Stated problem: Copy out the line that contains "# ---- helpers", the line that contains "what is given", and every line between them, exactly, and nothing else.

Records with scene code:
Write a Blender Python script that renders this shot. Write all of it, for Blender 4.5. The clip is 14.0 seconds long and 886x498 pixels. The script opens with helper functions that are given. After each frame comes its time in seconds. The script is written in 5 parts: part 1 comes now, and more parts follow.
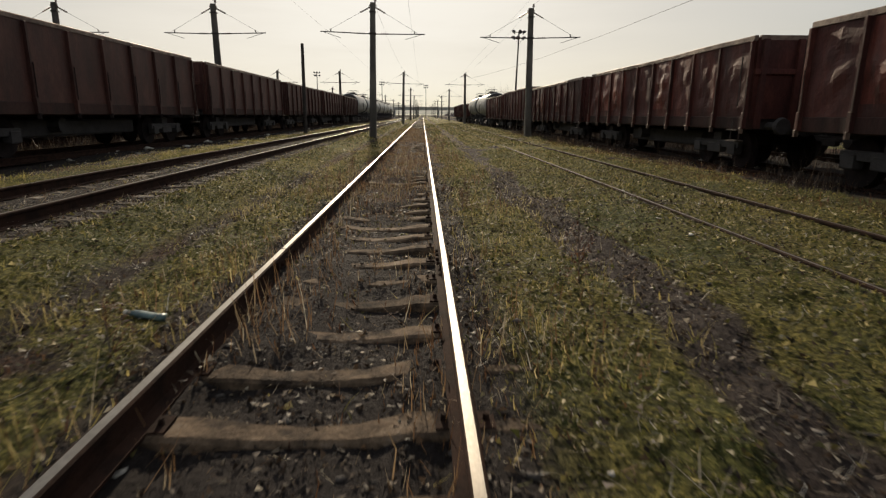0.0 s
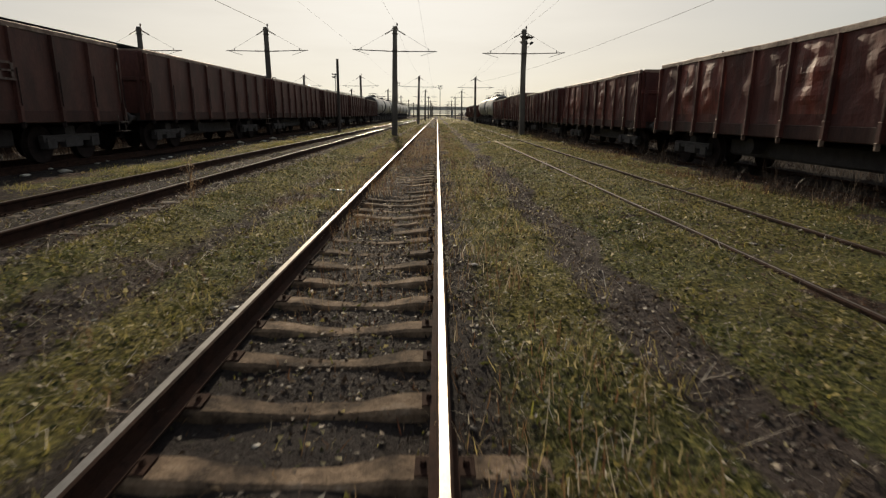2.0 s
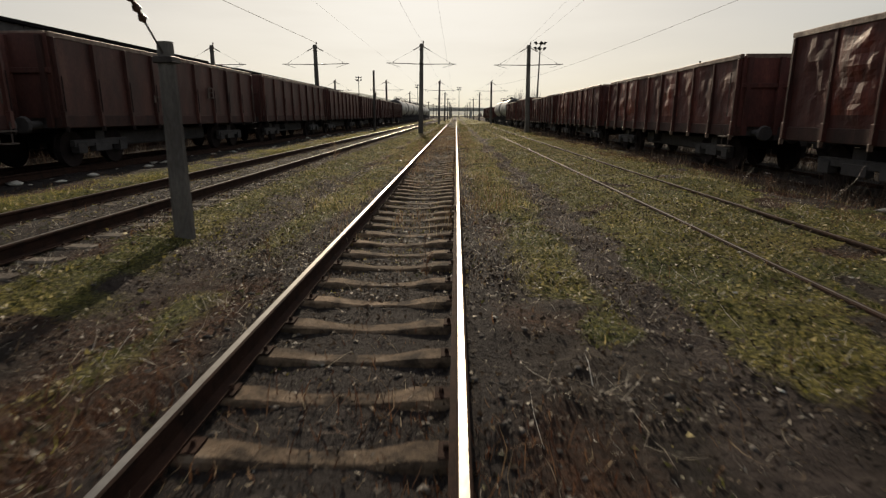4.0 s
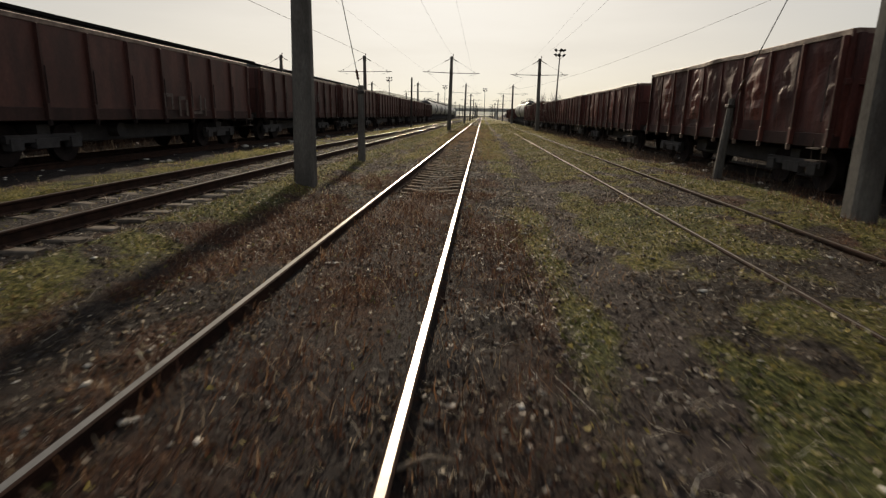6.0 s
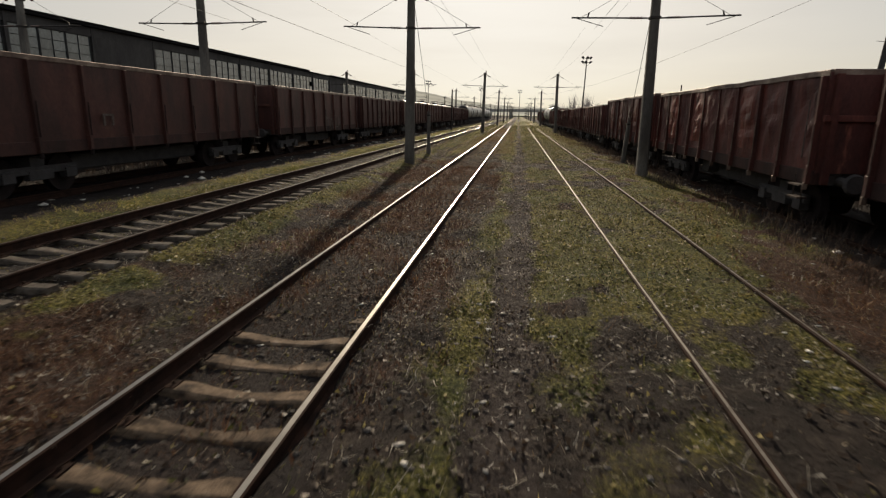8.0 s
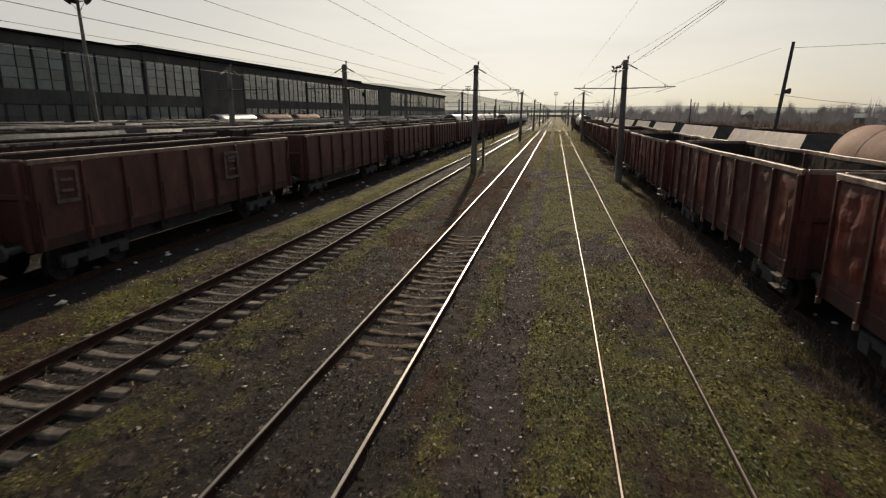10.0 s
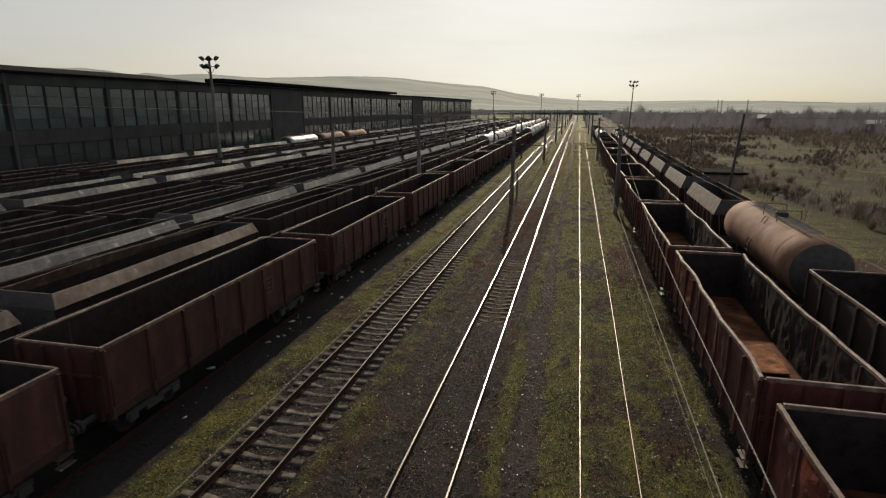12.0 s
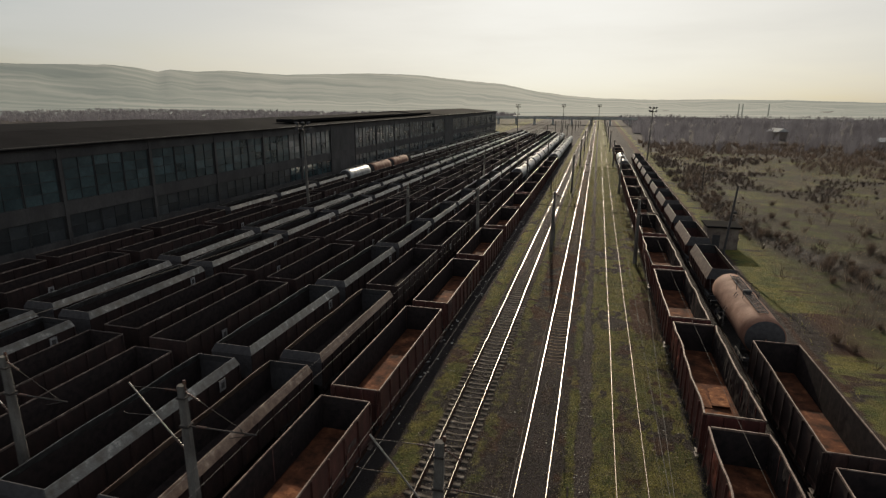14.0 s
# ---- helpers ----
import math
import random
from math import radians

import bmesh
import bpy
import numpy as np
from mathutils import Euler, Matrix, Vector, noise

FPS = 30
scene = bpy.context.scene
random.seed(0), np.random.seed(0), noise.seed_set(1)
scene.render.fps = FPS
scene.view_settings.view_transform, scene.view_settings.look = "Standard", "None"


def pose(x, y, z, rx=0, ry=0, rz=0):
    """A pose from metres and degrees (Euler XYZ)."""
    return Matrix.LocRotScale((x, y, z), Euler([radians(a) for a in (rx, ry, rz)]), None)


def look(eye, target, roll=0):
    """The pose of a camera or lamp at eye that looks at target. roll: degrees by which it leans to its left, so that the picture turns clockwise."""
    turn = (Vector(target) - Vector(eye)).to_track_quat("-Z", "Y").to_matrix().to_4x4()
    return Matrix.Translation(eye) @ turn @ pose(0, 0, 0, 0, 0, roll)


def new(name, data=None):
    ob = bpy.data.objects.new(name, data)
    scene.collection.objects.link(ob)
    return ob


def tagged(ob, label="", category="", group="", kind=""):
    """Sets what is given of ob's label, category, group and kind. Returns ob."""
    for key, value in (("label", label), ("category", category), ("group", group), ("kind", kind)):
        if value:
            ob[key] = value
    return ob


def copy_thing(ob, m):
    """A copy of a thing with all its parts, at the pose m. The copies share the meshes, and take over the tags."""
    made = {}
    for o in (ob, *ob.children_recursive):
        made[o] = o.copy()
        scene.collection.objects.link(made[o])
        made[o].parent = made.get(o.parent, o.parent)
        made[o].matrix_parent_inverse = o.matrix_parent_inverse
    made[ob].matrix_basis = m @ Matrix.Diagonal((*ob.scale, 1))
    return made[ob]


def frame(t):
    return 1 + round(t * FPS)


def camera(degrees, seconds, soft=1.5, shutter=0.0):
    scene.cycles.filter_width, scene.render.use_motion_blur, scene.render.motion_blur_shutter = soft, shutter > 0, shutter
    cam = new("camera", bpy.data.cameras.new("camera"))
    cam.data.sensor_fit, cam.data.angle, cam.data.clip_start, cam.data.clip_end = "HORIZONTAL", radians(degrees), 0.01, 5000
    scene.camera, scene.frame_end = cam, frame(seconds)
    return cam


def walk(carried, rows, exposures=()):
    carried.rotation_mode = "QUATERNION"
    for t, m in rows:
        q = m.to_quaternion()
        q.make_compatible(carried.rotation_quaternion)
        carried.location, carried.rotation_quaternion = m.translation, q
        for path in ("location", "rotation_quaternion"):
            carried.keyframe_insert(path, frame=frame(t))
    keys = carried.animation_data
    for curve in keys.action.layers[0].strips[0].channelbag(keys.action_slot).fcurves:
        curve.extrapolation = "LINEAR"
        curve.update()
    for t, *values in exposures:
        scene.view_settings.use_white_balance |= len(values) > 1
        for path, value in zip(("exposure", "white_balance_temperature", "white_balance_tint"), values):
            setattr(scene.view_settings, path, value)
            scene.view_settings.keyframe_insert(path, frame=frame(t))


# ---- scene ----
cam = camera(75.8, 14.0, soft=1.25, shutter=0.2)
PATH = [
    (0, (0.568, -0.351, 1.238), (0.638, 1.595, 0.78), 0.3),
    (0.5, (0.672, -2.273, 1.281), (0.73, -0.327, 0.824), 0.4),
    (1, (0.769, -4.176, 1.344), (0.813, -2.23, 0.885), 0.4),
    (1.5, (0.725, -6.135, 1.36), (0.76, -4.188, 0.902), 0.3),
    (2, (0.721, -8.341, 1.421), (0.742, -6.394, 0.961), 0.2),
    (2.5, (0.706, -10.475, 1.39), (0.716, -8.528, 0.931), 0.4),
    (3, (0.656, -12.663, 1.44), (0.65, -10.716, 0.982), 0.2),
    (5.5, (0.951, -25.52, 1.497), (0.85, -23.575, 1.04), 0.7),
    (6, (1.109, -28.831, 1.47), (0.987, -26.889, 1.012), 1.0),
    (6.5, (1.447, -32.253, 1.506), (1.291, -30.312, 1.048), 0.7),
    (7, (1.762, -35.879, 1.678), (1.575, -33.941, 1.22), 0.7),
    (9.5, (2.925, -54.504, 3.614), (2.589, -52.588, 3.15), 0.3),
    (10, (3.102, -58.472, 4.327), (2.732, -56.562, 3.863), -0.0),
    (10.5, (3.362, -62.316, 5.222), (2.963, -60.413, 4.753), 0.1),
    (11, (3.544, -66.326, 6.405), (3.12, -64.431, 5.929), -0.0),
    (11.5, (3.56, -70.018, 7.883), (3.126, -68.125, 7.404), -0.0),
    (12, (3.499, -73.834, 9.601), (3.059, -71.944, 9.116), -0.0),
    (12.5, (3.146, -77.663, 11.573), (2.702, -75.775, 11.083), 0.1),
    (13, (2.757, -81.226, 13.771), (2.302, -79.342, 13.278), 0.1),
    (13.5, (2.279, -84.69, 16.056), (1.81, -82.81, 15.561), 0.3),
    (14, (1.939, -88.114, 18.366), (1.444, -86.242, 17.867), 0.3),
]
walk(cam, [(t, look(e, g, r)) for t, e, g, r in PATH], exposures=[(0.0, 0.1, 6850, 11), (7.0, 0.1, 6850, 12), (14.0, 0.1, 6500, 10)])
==
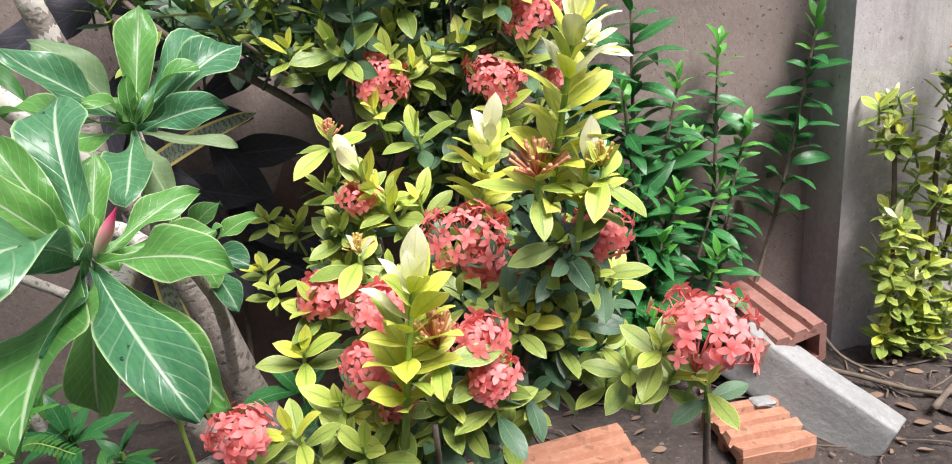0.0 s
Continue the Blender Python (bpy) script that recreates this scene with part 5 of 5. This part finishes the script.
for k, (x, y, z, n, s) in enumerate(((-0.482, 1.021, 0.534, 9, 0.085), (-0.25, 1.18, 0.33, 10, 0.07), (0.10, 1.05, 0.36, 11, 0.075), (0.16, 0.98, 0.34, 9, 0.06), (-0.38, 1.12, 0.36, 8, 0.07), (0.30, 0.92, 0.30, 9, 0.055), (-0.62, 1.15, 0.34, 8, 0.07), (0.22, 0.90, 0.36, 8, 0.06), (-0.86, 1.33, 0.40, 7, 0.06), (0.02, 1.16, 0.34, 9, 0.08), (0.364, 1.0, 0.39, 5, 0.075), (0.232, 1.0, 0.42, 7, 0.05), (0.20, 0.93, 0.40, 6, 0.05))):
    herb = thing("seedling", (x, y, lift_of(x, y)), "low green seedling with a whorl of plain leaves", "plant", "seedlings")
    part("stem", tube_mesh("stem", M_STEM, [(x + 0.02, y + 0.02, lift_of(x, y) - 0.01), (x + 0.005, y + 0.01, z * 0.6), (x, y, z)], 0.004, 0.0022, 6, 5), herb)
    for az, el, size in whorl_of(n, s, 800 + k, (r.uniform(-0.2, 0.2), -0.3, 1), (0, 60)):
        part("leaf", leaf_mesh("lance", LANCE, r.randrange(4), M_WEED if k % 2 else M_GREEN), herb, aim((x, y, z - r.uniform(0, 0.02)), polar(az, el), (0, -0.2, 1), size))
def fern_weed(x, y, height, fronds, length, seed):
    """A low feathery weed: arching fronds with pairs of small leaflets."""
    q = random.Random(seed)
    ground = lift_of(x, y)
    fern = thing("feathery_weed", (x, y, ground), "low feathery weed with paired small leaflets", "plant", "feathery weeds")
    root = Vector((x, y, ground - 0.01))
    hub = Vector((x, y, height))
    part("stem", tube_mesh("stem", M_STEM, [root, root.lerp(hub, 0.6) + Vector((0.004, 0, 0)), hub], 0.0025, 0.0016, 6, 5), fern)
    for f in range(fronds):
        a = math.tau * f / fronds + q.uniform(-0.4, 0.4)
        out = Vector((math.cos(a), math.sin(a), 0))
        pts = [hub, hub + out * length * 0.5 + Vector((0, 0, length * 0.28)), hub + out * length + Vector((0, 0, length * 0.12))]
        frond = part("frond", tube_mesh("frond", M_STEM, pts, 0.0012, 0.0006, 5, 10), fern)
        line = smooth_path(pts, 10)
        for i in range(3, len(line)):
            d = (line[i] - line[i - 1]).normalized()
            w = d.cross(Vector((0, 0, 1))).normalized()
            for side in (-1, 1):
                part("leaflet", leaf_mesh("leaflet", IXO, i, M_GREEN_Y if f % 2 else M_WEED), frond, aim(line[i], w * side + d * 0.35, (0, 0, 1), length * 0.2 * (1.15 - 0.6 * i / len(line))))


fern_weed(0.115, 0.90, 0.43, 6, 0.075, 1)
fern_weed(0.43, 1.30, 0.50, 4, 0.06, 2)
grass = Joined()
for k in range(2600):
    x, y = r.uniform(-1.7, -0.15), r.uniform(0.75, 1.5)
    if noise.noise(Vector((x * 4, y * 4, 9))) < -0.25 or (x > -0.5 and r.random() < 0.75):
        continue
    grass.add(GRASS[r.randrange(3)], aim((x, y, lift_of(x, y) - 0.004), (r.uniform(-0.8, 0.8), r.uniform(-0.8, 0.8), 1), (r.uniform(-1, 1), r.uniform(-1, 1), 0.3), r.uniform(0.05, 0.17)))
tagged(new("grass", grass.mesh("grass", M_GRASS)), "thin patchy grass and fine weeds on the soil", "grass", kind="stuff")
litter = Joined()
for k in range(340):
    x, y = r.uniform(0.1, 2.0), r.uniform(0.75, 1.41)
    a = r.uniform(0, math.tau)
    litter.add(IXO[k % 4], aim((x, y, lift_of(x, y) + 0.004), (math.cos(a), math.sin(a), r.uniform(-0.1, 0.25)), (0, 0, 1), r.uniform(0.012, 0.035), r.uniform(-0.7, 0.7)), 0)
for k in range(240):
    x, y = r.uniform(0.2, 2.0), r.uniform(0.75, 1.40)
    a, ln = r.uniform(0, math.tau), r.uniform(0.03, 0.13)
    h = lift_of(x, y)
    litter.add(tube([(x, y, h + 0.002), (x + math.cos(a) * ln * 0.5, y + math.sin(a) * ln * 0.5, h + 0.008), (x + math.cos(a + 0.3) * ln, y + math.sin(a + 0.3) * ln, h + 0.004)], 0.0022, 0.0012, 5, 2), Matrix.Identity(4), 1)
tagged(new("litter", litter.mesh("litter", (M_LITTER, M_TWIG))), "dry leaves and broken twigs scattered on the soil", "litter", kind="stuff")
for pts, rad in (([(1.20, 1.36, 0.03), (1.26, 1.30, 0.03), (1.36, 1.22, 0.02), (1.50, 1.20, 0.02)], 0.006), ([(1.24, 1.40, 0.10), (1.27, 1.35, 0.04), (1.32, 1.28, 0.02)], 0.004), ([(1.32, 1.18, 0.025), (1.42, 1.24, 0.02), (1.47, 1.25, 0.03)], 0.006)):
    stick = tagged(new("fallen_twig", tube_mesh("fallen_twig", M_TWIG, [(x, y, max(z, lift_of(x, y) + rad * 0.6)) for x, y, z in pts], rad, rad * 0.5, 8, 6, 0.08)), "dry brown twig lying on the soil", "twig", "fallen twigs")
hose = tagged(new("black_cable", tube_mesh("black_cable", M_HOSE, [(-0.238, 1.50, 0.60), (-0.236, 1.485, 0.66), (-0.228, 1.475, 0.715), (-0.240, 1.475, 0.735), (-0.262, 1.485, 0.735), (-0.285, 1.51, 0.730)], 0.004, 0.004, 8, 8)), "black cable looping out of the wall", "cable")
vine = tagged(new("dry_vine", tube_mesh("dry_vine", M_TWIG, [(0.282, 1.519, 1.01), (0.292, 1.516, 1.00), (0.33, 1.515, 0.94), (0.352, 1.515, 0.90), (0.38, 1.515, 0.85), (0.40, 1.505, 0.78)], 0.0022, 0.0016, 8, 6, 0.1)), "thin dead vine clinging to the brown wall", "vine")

Answer to the exercise:
# ---- helpers ----
import math
import random
from math import radians

import bmesh
import bpy
import numpy as np
from mathutils import Euler, Matrix, Vector, noise

FPS = 30
scene = bpy.context.scene
random.seed(0), np.random.seed(0), noise.seed_set(1)
scene.render.fps = FPS
scene.view_settings.view_transform, scene.view_settings.look = "Standard", "None"


def pose(x, y, z, rx=0, ry=0, rz=0):
    """A pose from metres and degrees (Euler XYZ)."""
    return Matrix.LocRotScale((x, y, z), Euler([radians(a) for a in (rx, ry, rz)]), None)


def look(eye, target, roll=0):
    """The pose of a camera or lamp at eye that looks at target. roll: degrees by which it leans to its left, so that the picture turns clockwise."""
    turn = (Vector(target) - Vector(eye)).to_track_quat("-Z", "Y").to_matrix().to_4x4()
    return Matrix.Translation(eye) @ turn @ pose(0, 0, 0, 0, 0, roll)


def new(name, data=None):
    ob = bpy.data.objects.new(name, data)
    scene.collection.objects.link(ob)
    return ob


def tagged(ob, label="", category="", group="", kind=""):
    """Sets what is given of ob's label, category, group and kind. Returns ob."""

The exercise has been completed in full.